Set exercise >>
Pictures within the data are to be left out; everything else must be reproduced exactly.

Data excerpt >>
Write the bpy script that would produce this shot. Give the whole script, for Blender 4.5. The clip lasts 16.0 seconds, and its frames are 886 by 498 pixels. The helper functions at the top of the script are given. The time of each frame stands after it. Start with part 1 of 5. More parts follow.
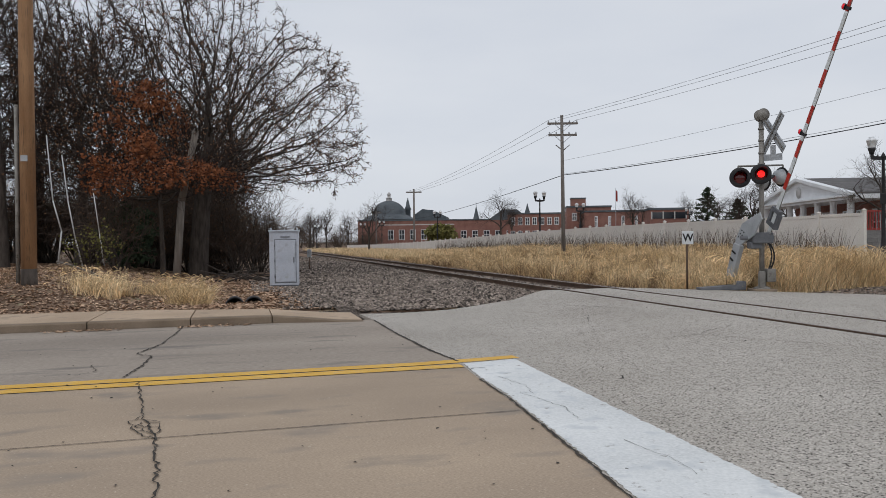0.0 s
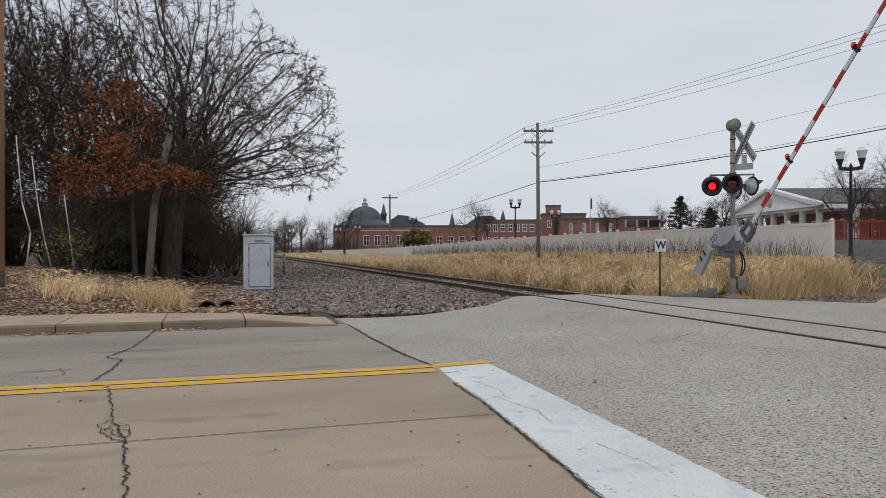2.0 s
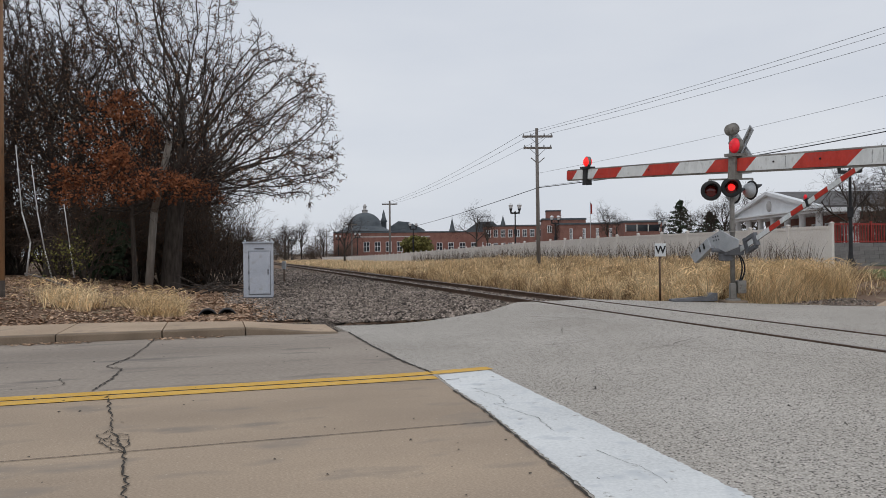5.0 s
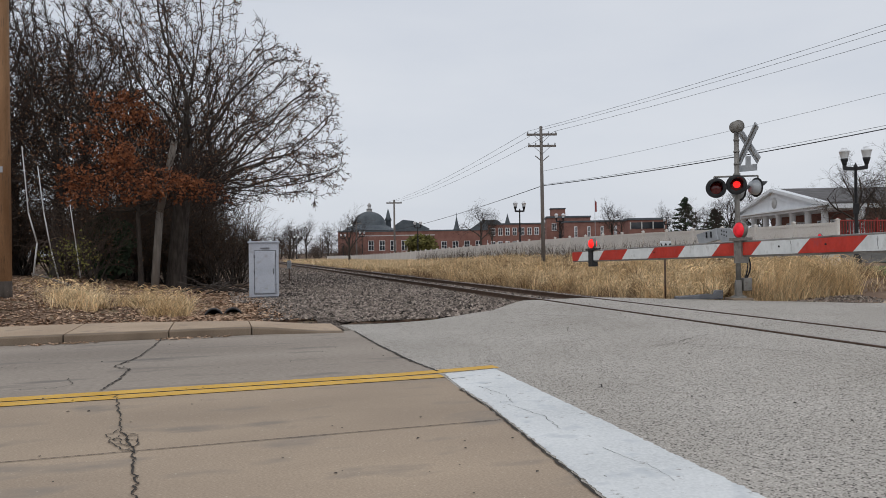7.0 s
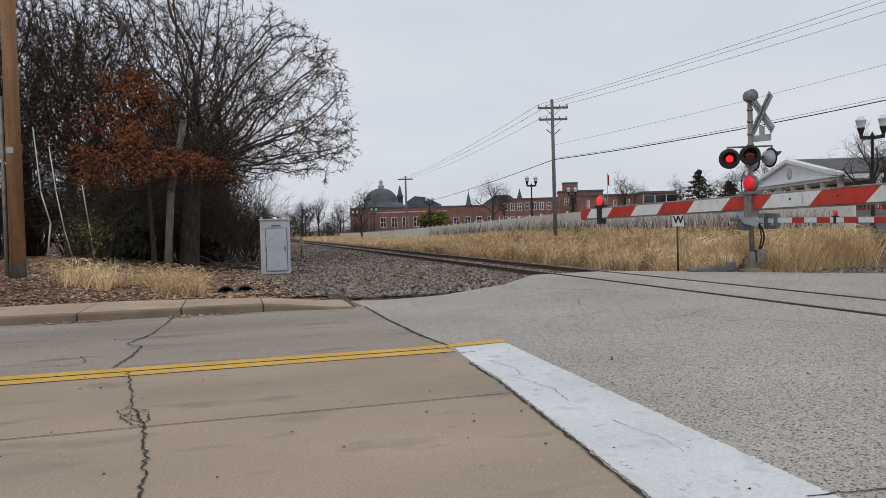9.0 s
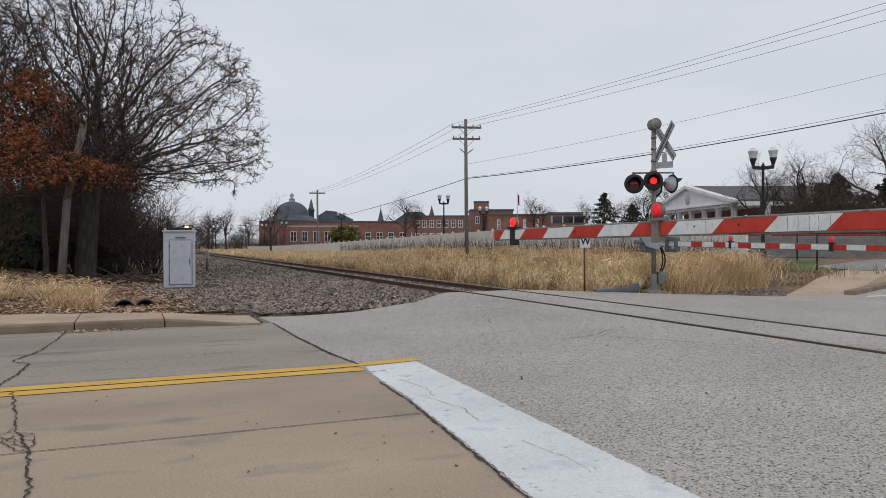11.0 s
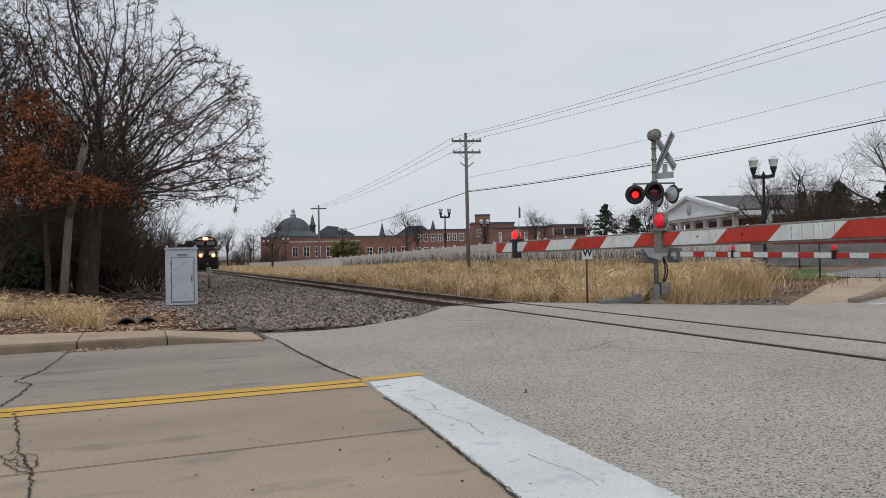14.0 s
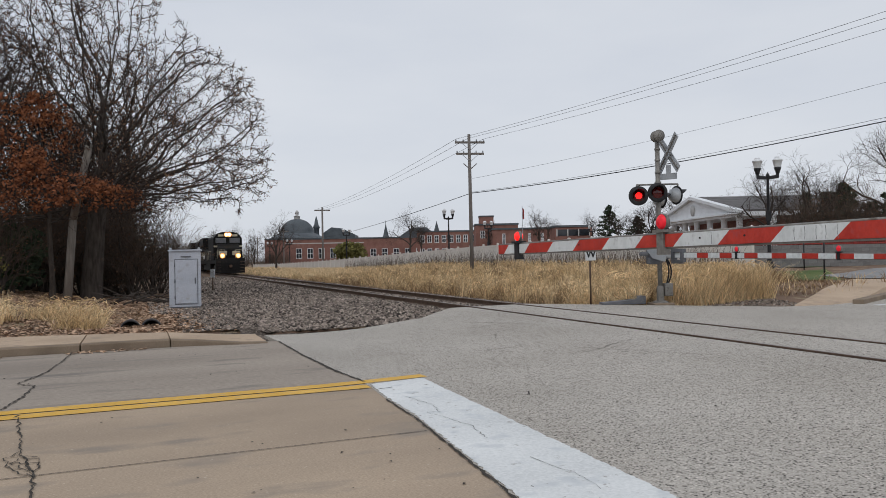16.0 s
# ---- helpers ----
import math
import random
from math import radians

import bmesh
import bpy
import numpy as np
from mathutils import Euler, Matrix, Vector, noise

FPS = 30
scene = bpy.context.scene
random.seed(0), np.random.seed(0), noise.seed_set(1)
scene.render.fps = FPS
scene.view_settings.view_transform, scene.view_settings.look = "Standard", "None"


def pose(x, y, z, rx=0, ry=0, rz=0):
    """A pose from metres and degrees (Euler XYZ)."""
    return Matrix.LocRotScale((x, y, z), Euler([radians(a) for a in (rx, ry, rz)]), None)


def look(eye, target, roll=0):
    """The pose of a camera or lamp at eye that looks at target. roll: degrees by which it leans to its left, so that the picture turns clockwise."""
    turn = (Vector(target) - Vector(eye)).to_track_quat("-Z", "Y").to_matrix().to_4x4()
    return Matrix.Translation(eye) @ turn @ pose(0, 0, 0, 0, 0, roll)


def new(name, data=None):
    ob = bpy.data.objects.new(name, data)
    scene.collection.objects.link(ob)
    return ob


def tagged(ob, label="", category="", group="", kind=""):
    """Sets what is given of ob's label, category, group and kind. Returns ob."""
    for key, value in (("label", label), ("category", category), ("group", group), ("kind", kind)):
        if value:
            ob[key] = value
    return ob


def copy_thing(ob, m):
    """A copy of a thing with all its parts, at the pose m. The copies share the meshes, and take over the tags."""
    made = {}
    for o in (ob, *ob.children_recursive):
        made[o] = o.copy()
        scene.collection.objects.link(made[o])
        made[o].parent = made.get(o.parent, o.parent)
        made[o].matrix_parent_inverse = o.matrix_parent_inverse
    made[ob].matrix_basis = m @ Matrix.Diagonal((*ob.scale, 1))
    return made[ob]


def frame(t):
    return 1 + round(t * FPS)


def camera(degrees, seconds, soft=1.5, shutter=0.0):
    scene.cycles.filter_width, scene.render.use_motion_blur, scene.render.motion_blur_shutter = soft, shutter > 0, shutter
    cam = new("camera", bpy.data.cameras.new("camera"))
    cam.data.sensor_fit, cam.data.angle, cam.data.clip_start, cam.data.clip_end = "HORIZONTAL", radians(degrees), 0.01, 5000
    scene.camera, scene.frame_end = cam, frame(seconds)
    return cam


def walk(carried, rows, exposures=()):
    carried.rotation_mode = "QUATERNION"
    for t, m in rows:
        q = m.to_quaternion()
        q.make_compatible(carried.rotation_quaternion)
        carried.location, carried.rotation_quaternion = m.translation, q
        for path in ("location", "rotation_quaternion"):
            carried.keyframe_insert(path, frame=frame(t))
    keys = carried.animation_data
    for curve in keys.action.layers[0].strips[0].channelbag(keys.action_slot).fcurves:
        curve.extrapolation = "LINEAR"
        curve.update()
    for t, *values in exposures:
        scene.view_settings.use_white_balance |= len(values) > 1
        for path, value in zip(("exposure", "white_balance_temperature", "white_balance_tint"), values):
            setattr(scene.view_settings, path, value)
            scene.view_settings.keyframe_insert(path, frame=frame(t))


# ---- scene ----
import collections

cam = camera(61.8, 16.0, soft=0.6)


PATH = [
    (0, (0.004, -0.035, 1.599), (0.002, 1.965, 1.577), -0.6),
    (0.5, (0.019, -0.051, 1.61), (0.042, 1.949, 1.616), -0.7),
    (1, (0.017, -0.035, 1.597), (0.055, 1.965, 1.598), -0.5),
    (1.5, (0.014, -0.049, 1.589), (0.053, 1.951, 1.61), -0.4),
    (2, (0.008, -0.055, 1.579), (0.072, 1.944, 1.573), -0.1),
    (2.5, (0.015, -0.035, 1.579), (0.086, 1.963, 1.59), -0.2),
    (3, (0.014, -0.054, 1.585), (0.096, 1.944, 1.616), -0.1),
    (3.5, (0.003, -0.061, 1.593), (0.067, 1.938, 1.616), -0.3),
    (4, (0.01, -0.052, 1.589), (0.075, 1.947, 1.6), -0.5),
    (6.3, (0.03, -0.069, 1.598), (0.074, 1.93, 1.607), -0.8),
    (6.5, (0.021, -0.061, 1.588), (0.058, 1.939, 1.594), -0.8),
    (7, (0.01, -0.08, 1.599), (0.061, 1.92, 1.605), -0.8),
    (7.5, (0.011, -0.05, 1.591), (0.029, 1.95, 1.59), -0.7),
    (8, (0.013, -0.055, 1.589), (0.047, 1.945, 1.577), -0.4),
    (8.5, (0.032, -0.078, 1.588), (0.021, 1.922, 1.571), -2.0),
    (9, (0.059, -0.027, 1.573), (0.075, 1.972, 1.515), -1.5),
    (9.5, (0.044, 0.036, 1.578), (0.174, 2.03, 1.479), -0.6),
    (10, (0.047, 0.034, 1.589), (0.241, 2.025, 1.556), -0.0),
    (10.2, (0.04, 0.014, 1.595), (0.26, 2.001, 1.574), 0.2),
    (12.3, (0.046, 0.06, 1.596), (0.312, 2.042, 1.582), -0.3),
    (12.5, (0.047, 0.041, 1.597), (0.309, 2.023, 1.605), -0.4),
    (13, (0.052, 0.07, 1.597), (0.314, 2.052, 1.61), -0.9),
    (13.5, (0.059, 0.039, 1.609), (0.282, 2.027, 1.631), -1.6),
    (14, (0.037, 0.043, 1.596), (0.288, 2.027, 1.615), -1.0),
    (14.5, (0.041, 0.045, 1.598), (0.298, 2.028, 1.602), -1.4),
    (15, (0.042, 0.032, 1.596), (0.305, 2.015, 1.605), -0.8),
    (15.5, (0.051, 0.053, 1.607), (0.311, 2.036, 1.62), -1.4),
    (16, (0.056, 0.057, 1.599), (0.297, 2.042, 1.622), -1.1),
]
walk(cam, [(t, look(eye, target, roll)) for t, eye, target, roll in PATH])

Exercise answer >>
Write the bpy script that would produce this shot. Give the whole script, for Blender 4.5. The clip lasts 16.0 seconds, and its frames are 886 by 498 pixels. The helper functions at the top of the script are given. The time of each frame stands after it. Start with part 1 of 5. More parts follow.
0.0 s
2.0 s
5.0 s
7.0 s
9.0 s
11.0 s
14.0 s
16.0 s
# ---- helpers ----
import math
import random
from math import radians

import bmesh
import bpy
import numpy as np
from mathutils import Euler, Matrix, Vector, noise

FPS = 30
scene = bpy.context.scene
random.seed(0), np.random.seed(0), noise.seed_set(1)
scene.render.fps = FPS
scene.view_settings.view_transform, scene.view_settings.look = "Standard", "None"


def pose(x, y, z, rx=0, ry=0, rz=0):
    """A pose from metres and degrees (Euler XYZ)."""
    return Matrix.LocRotScale((x, y, z), Euler([radians(a) for a in (rx, ry, rz)]), None)


def look(eye, target, roll=0):
    """The pose of a camera or lamp at eye that looks at target. roll: degrees by which it leans to its left, so that the picture turns clockwise."""
    turn = (Vector(target) - Vector(eye)).to_track_quat("-Z", "Y").to_matrix().to_4x4()
    return Matrix.Translation(eye) @ turn @ pose(0, 0, 0, 0, 0, roll)


def new(name, data=None):
    ob = bpy.data.objects.new(name, data)
    scene.collection.objects.link(ob)
    return ob


def tagged(ob, label="", category="", group="", kind=""):
    """Sets what is given of ob's label, category, group and kind. Returns ob."""
    for key, value in (("label", label), ("category", category), ("group", group), ("kind", kind)):
        if value:
            ob[key] = value
    return ob


def copy_thing(ob, m):
    """A copy of a thing with all its parts, at the pose m. The copies share the meshes, and take over the tags."""
    made = {}
    for o in (ob, *ob.children_recursive):
        made[o] = o.copy()
        scene.collection.objects.link(made[o])
        made[o].parent = made.get(o.parent, o.parent)
        made[o].matrix_parent_inverse = o.matrix_parent_inverse
    made[ob].matrix_basis = m @ Matrix.Diagonal((*ob.scale, 1))
    return made[ob]


def frame(t):
    return 1 + round(t * FPS)


def camera(degrees, seconds, soft=1.5, shutter=0.0):
    scene.cycles.filter_width, scene.render.use_motion_blur, scene.render.motion_blur_shutter = soft, shutter > 0, shutter
    cam = new("camera", bpy.data.cameras.new("camera"))
    cam.data.sensor_fit, cam.data.angle, cam.data.clip_start, cam.data.clip_end = "HORIZONTAL", radians(degrees), 0.01, 5000
    scene.camera, scene.frame_end = cam, frame(seconds)
    return cam


def walk(carried, rows, exposures=()):
    carried.rotation_mode = "QUATERNION"
    for t, m in rows:
        q = m.to_quaternion()
        q.make_compatible(carried.rotation_quaternion)
        carried.location, carried.rotation_quaternion = m.translation, q
        for path in ("location", "rotation_quaternion"):
            carried.keyframe_insert(path, frame=frame(t))
    keys = carried.animation_data
    for curve in keys.action.layers[0].strips[0].channelbag(keys.action_slot).fcurves:
        curve.extrapolation = "LINEAR"
        curve.update()
    for t, *values in exposures:
        scene.view_settings.use_white_balance |= len(values) > 1
        for path, value in zip(("exposure", "white_balance_temperature", "white_balance_tint"), values):
            setattr(scene.view_settings, path, value)
            scene.view_settings.keyframe_insert(path, frame=frame(t))


# ---- scene ----
import collections

cam = camera(61.8, 16.0, soft=0.6)


PATH = [
    (0, (0.004, -0.035, 1.599), (0.002, 1.965, 1.577), -0.6),
    (0.5, (0.019, -0.051, 1.61), (0.042, 1.949, 1.616), -0.7),
    (1, (0.017, -0.035, 1.597), (0.055, 1.965, 1.598), -0.5),
    (1.5, (0.014, -0.049, 1.589), (0.053, 1.951, 1.61), -0.4),
    (2, (0.008, -0.055, 1.579), (0.072, 1.944, 1.573), -0.1),
    (2.5, (0.015, -0.035, 1.579), (0.086, 1.963, 1.59), -0.2),
    (3, (0.014, -0.054, 1.585), (0.096, 1.944, 1.616), -0.1),
    (3.5, (0.003, -0.061, 1.593), (0.067, 1.938, 1.616), -0.3),
    (4, (0.01, -0.052, 1.589), (0.075, 1.947, 1.6), -0.5),
    (6.3, (0.03, -0.069, 1.598), (0.074, 1.93, 1.607), -0.8),
    (6.5, (0.021, -0.061, 1.588), (0.058, 1.939, 1.594), -0.8),
    (7, (0.01, -0.08, 1.599), (0.061, 1.92, 1.605), -0.8),
    (7.5, (0.011, -0.05, 1.591), (0.029, 1.95, 1.59), -0.7),
    (8, (0.013, -0.055, 1.589), (0.047, 1.945, 1.577), -0.4),
    (8.5, (0.032, -0.078, 1.588), (0.021, 1.922, 1.571), -2.0),
    (9, (0.059, -0.027, 1.573), (0.075, 1.972, 1.515), -1.5),
    (9.5, (0.044, 0.036, 1.578), (0.174, 2.03, 1.479), -0.6),
    (10, (0.047, 0.034, 1.589), (0.241, 2.025, 1.556), -0.0),
    (10.2, (0.04, 0.014, 1.595), (0.26, 2.001, 1.574), 0.2),
    (12.3, (0.046, 0.06, 1.596), (0.312, 2.042, 1.582), -0.3),
    (12.5, (0.047, 0.041, 1.597), (0.309, 2.023, 1.605), -0.4),
    (13, (0.052, 0.07, 1.597), (0.314, 2.052, 1.61), -0.9),
    (13.5, (0.059, 0.039, 1.609), (0.282, 2.027, 1.631), -1.6),
    (14, (0.037, 0.043, 1.596), (0.288, 2.027, 1.615), -1.0),
    (14.5, (0.041, 0.045, 1.598), (0.298, 2.028, 1.602), -1.4),
    (15, (0.042, 0.032, 1.596), (0.305, 2.015, 1.605), -0.8),
    (15.5, (0.051, 0.053, 1.607), (0.311, 2.036, 1.62), -1.4),
    (16, (0.056, 0.057, 1.599), (0.297, 2.042, 1.622), -1.1),
]
walk(cam, [(t, look(eye, target, roll)) for t, eye, target, roll in PATH])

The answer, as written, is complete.